September 21, 2009 at 6:26 pm
I’ve been waiting to see if Don will catch on and come back and actually answer the question regarding the ministry of the Holy Spirit. All the “recovered” context in the world doesn’t amount to a hill of beans unless that prior question is answered.
Kamilla
September 22, 2009 at 7:20 am
The phrase “blaspheme the Holy Spirit” has a specific meaning in the Bible.
Mar 3:28 “Truly, I say to you, all sins will be forgiven the children of man, and whatever blasphemies they utter,
Mar 3:29 but whoever blasphemes against the Holy Spirit never has forgiveness, but is guilty of an eternal sin”–
Mar 3:30 for they were saying, “He has an unclean spirit.”
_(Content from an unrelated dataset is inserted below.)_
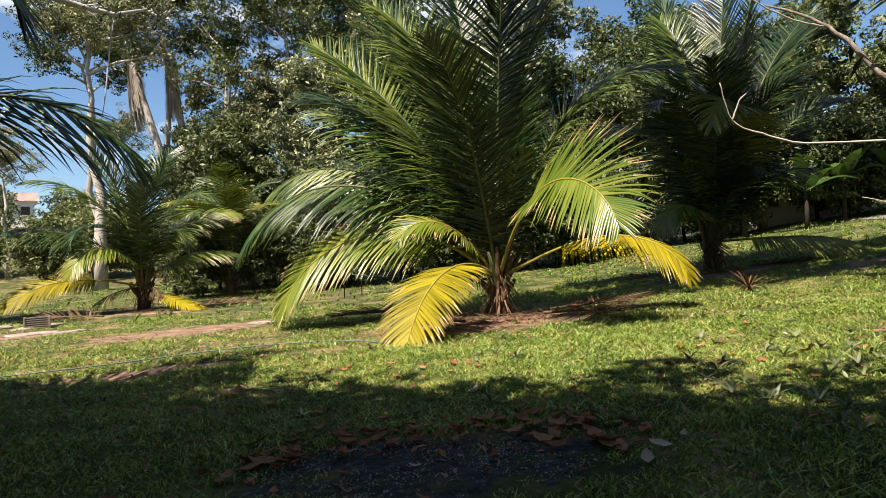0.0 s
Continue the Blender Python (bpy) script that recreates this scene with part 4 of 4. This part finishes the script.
# ---- houses in the distance ----
def house(x, y, turn, w, d, h, label, lift=0.0):
    g = empty("house", x, y, float(height(x, y)) + lift, turn)
    part("wall", box_bm(w, d, h + 0.6, 0.02, (0, 0, h / 2 - 0.3)), WHITE_PAINT, g)
    bm = bmesh.new()
    e = 0.5
    vs = [bm.verts.new(p) for p in ((-w / 2 - e, -d / 2 - e, h), (w / 2 + e, -d / 2 - e, h), (w / 2 + e, 0, h + 1.3), (-w / 2 - e, 0, h + 1.3), (-w / 2 - e, d / 2 + e, h), (w / 2 + e, d / 2 + e, h))]
    bm.faces.new((vs[0], vs[1], vs[2], vs[3]))
    bm.faces.new((vs[3], vs[2], vs[5], vs[4]))
    bmesh.ops.solidify(bm, geom=list(bm.faces), thickness=0.12)
    part("roof", bm, ROOF_RED, g)
    for k in range(3):
        win = part("window", box_bm(1.0, 0.12, 1.1, 0.01, (-w / 2 + w * (k + 0.5) / 3, -d / 2 - 0.03, h * 0.55)), DARK_FILL, g)
        part("sill", box_bm(1.2, 0.2, 0.08, 0.01, (-w / 2 + w * (k + 0.5) / 3, -d / 2 - 0.08, h * 0.55 - 0.6)), CONCRETE, win)
    tagged(g, label, "house", "far houses")


house(-55.0, 72.0, 37, 6, 5, 2.4, "distant white house with a faded pinkish roof")
house(-55.5, 85.0, 33, 6, 4, 2.8, "small pale house with a faded roof among trees")
house(19.5, 36.5, -10, 6, 4, 2.4, "low white building among dark trees")


# ---- fallen leaves ----
def dry_leaf(name, length, seed, material):
    rng = random.Random(seed)
    v, f = [], []
    curl, n = rng.uniform(0.2, 0.7), 6
    for i in range(n + 1):
        s = i / n
        w = length * 0.26 * math.sin(math.pi * (0.06 + 0.92 * s)) ** 0.8
        x = (s - 0.5) * length
        z = 0.012 + curl * length * (s - 0.5) ** 2 * 1.1
        e = length * 0.10 * rng.uniform(0.2, 1.3)
        v.extend(((x, -w, z + e), (x, -w * 0.45, z + e * 0.3), (x, 0, z), (x, w * 0.45, z + e * 0.35), (x, w, z + e * rng.uniform(0.5, 1.2))))
        if i:
            o = (i - 1) * 5
            f.extend((o + k, o + k + 1, o + k + 6, o + k + 5) for k in range(4))
    return mesh_of(name, v, f, material)


LEAF_MESHES = [dry_leaf("fallen_leaf", 0.10 + 0.025 * (k % 4), k, LEAF_PALE_DRY if k % 5 == 4 else LEAF_DRY) for k in range(10)]
COMMON = [0, 1, 2, 3, 5, 6, 7, 8, 0, 1, 2, 3, 5, 6, 7, 8, 9]
lr = random.Random(5)


def drop_leaf(x, y, k=None, size=1.0):
    k = lr.choice(COMMON) if k is None else k
    ob = new("fallen_leaf", LEAF_MESHES[k])
    ob.matrix_basis = pose(x, y, float(height(x, y)) + 0.012, lr.uniform(-16, 16), lr.uniform(-16, 16), lr.uniform(0, 360)) @ Matrix.Scale(size, 4)
    tagged(ob, "pale curled dry leaf on the ground" if k % 5 == 4 else "brown curled dry leaf on the ground", "leaf", "fallen leaves on the lawn")


for x, y, k, s in [(2.3, 6.55, 0, 1.0), (1.14, 3.66, 4, 1.25), (0.87, 3.8, 3, 1.3), (3.3, 6.75, 1, 1.0), (-0.64, 7.2, 2, 1.0), (1.0, 3.45, 9, 1.0), (0.05, 7.0, 1, 1.0), (1.9, 5.7, 2, 0.9), (2.5, 6.6, 3, 0.8),
                   (3.5, 6.9, 4, 0.9), (3.1, 5.8, 6, 1.0), (-2.4, 6.9, 1, 1.2), (-2.0, 6.2, 2, 1.1), (0.95, 5.2, 5, 1.0), (0.2, 5.6, 9, 1.0)]:
    drop_leaf(x, y, k, s)
for k in range(110):
    a = lr.uniform(0.1, 3.05)
    drop_leaf(-0.15 + 1.12 * math.cos(a) + lr.gauss(0, 0.2), 3.72 + 0.72 * math.sin(a) + lr.gauss(0, 0.16), size=lr.uniform(0.55, 1.15))
for k in range(130):
    drop_leaf(lr.uniform(-4.6, 5.0), lr.uniform(3.0, 7.2), size=lr.uniform(0.4, 0.95))
for k in range(40):
    drop_leaf(lr.gauss(0.8, 1.3), lr.gauss(10.8, 0.7), size=lr.uniform(0.4, 0.9))
for k in range(50):
    drop_leaf(lr.uniform(-7, 7), lr.uniform(7, 12.5), size=lr.uniform(0.4, 0.9))
for k in range(40):
    drop_leaf(lr.gauss(-6.3, 1.4), lr.gauss(5.2, 1.0), size=lr.uniform(0.5, 1.0))


def litter():
    """Crumbs of dry leaf and straw all over the lawn, thickest under the palms."""
    r = np.random.RandomState(21)
    x = np.concatenate([r.uniform(-7, 6.5, 1500), r.normal(0.9, 1.3, 500), r.normal(-3.5, 2.5, 500), r.normal(0, 1.3, 350)])
    y = np.concatenate([r.uniform(3.2, 13, 1500), r.normal(10.9, 0.7, 500), r.normal(8.5, 1.8, 500), r.normal(4.4, 0.5, 350)])
    cen = np.stack([x, y, height(x, y) + r.uniform(0.008, 0.03, len(x))], -1)
    nr = r.normal(size=(len(x), 3)) * 0.45 + np.array([0, 0, 1.0])
    nr /= np.linalg.norm(nr, axis=1)[:, None]
    size = r.uniform(0.012, 0.05, len(x))
    tagged(new("leaf_litter", quads_mesh("leaf_litter", leaf_quads(cen, nr, size, r, 1.7), LEAF_DRY)), "small brown crumbs of dry leaf strewn over the lawn", "leaf litter", kind="stuff")


litter()


# ---- pale bits of charcoal and gravel in the burnt patch ----
def gravel():
    n = 2600
    r = np.random.RandomState(9)
    a, q = r.uniform(0, 6.28, n), np.sqrt(r.uniform(0, 1, n))
    x, y = -0.15 + 1.0 * q * np.cos(a), 3.75 + 0.62 * q * np.sin(a)
    keep = np.sin(x * 5 + 1) * np.sin(y * 7) + r.uniform(-0.6, 0.8, n) > 0
    x, y = x[keep], y[keep]
    cen = np.stack([x, y, height(x, y) + 0.008], -1)
    nr = r.normal(size=(len(x), 3)) * 0.6 + np.array([0, 0, 1.0])
    nr /= np.linalg.norm(nr, axis=1)[:, None]
    tagged(new("burnt_gravel", quads_mesh("burnt_gravel", leaf_quads(cen, nr, np.full(len(x), 0.014), r, 1.3), STONE)), "pale grey gravel and charcoal bits in a burnt patch", "gravel", kind="stuff")


gravel()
I certainly was not doing that.
Perhaps you are referring to:
Joh 16:13 When the Spirit of truth comes, he will guide you into all the truth, for he will not speak on his own authority, but whatever he hears he will speak, and he will declare to you the things that are to come.
which is a small part of Jesus’ extended response to the question:
Joh 14:22 Judas (not Iscariot) said to him, “Lord, how is it that you will manifest yourself to us, and not to the world?”
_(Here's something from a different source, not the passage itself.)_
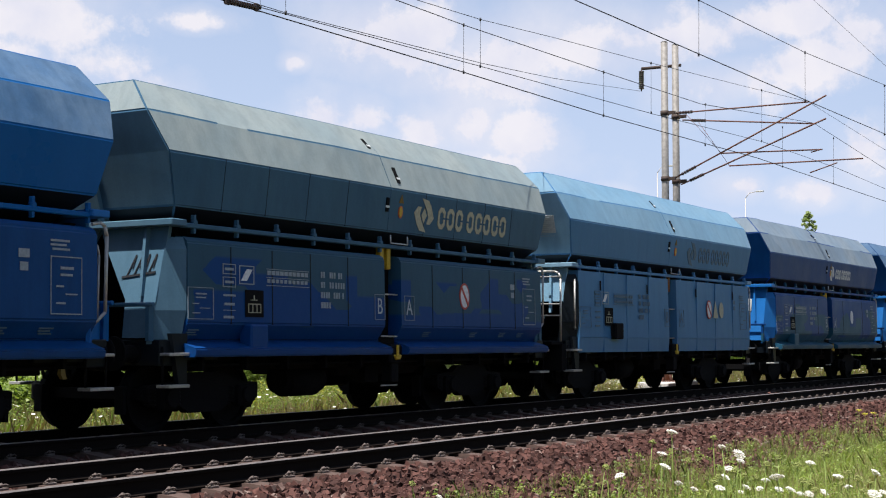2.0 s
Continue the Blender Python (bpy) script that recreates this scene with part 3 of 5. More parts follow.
def lever_mesh():
    bm = bmesh.new()
    loft(bm, [[(-0.05, -0.05, 0.0), (0.05, -0.05, 0.0), (0.05, 0.03, 0.0), (-0.05, 0.03, 0.0)], [(-0.07, -0.07, -0.10), (0.05, -0.07, -0.10), (0.05, 0.03, -0.10), (-0.07, 0.03, -0.10)],
              [(-0.03, -0.09, -0.19), (0.07, -0.09, -0.19), (0.07, 0.0, -0.19), (-0.03, 0.0, -0.19)]])
    bmesh.ops.recalc_face_normals(bm, faces=bm.faces)
    return keep_mesh("lever", bm, DULL_YELLOW)


def yellow_post_mesh():
    bm = bmesh.new()
    box(bm, -0.05, 0.05, -1.30, -1.2, 2.36, 2.72, bevel=0.01)
    return keep_mesh("stay", bm, YELLOW)


def latch_mesh():
    bm = bmesh.new()
    box(bm, -0.30, 0.06, -1.48, -1.2, 0.85, 1.15, bevel=0.03)
    bar(bm, (-0.12, -1.42, 1.0), (-0.12, -1.2, 1.0), 0.16, 14)
    box(bm, -0.22, 0.0, -1.45, -1.25, 0.55, 0.9, bevel=0.02)
    # black rather than body blue, so the deep shade here is in the colour
    return keep_mesh("latch_gear", bm, BLACK)


def latch_handle_mesh():
    """Anchor-shaped handle on the latch gear."""
    bm = bmesh.new()
    box(bm, -0.025, 0.025, -0.03, 0.0, -0.10, 0.10, bevel=0.006)
    pipe(bm, [(-0.085, -0.015, -0.06), (-0.05, -0.015, -0.11), (0.05, -0.015, -0.11), (0.085, -0.015, -0.06)], 0.022, 6)
    return keep_mesh("latch_handle", bm, YELLOW)


def slot_mesh():
    bm = bmesh.new()
    box(bm, -0.04, 0.04, -0.010, 0.02, -0.115, 0.115)
    return keep_mesh("slot", bm, BLACK)


def case_mesh():
    bm = bmesh.new()
    box(bm, -0.19, 0.19, -0.13, 0.10, -0.17, 0.17, bevel=0.025)
    return keep_mesh("document_case", bm, BLACK)


def hoop_mesh():
    """Tall hand hoop beside the brake platform."""
    bm = bmesh.new()
    pipe(bm, [(0, -1.30, 1.2), (0, -1.30, 2.45), (0, -1.26, 2.56), (0, -1.16, 2.60), (0, -0.42, 2.60), (0, -0.32, 2.56), (0, -0.28, 2.45), (0, -0.28, 1.2)], 0.022, 8)
    return keep_mesh("hand_hoop", bm, TUBE)


def grab_mesh():
    bm = bmesh.new()
    pipe(bm, [(-5.12, -1.40, 2.45), (-5.20, -1.44, 2.42), (-5.20, -1.44, 1.50), (-5.12, -1.40, 1.45)], 0.02, 8)
    return keep_mesh("grab_handle", bm, TUBE)


def rails_mesh():
    bm = bmesh.new()
    for z in (2.50, 1.95, 1.72):
        bar(bm, (-5.42, -1.25, z), (-5.42, 1.25, z), 0.016, 6)
    pipe(bm, [(-5.75, -0.9, 1.2), (-5.75, -0.9, 1.80), (-5.75, -0.75, 1.9), (-5.75, -0.55, 1.9), (-5.75, -0.4, 1.2)], 0.02, 7)
    return keep_mesh("guard_rail", bm, TUBE)


def deck_mesh():
    bm = bmesh.new()
    box(bm, -5.85, -5.15, -1.25, 1.25, 1.14, 1.20, bevel=0.008)
    box(bm, -5.5, -5.2, -1.30, -0.9, 0.62, 1.15)
    box(bm, -5.85, -5.15, -0.5, 0.5, 0.9, 1.14)
    return keep_mesh("platform_deck", bm, BLACK)


K = {}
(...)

when Jesus is speaking to his disciples.
Recall that after the crucifixions, the disciples still wondered when Jesus would restore the kingdom to Israel, that is, they had not figured out he came as a suffering servant Messiah and not yet as a conquering king Messiah, so they did not yet have all the truth.
Act 1:6 So when they had come together, they asked him, “Lord, will you at this time restore the kingdom to Israel?”
As a believer I accept that the books of the new testament are a faithful record of that revealed truth that Jesus promised to the disciples. However, that still leaves the reader with a responsibility to interpret them appropriately and we know that human tradition can work to negate Scripture, per Jesus.